Add stress to lack of sleep, and the brain really starts to stumble.

A small study from Uppsala University in Sweden, published this week in the journal Sleep, finds that sleep loss paired with acute stress negatively affects important cognitive functions.

"In everyday situations -- parenting, exams, doctors on call -- stress and short sleep often go hand in hand," Dr. Jonathan Cedernaes, a neuroscientist at the university and the study's lead author, said in a statement. "Even politicians often have overnight meetings and resume talks after just a couple of hours of sleep, under very time-pressed and thereby presumably very stressful conditions -- just think of the current situation regarding the negotiations between the EU and Greece."

For the study, 15 male participants underwent an evening learning session in which they were asked to remember the locations of 15 card pairings on a computer screen. Then, about half of the participants were allowed to sleep for just four hours in a sleep lab, while the other half slept a full eight hours.

When the participants were asked to recall the card locations the next morning, the men who slept for four hours performed as well on the test as the men who slept for eight hours. That meant the memories of the locations had been successfully transferred from short-term to long-term memory in both groups.

A second experiment, however, yielded very different results. When researchers exposed both groups of men to acute stress for 30 minutes (by asking them to recall a list of newly learned words while hearing loud noise) before taking the card location test in the morning, the men who slept only four hours experienced a 10 percent reduction in their ability to recall the locations. The men who had slept for eight hours showed no stress-related impairment.

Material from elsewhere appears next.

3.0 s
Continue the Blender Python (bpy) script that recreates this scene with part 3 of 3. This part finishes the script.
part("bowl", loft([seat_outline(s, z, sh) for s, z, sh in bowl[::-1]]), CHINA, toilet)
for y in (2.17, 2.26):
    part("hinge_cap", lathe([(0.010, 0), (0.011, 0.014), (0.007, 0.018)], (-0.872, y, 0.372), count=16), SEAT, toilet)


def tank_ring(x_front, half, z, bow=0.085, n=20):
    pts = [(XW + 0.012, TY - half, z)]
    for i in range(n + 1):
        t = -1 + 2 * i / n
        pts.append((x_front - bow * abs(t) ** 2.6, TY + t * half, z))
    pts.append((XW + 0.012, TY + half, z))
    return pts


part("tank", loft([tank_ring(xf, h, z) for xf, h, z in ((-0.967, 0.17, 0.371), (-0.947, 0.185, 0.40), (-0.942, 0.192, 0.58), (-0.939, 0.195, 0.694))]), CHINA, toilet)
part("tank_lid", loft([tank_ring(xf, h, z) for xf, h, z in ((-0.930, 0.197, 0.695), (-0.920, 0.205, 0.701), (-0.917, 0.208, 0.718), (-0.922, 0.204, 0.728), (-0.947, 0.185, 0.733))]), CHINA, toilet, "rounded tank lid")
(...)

"Stress has been shown to alter how the brain access[es] different memory systems and down-prioritize[s] access to 'factual' memories, instead prioritizing motor/skill memories," Cedernaes explained.

That 10 percent reduction in memory recall was after a single night of sleep loss and a limited period of stress. As a next step, the researchers hope to examine how chronic sleep loss and chronic stress might affect the ability to access memories.

In the real world, there are ways to increase the chances that students and workers will get enough sleep and thus perform at their peak. Delaying especially early-morning start times could help students to learn better, while offering more flexible schedules could help employees optimize their own productivity.

"Extending sleep may benefit work efficiency," Cedernaes said. "[In] many everyday jobs we experience a lot of stress while we also have high workloads and expectations to perform at our best, which requires full access to our previously learned memories."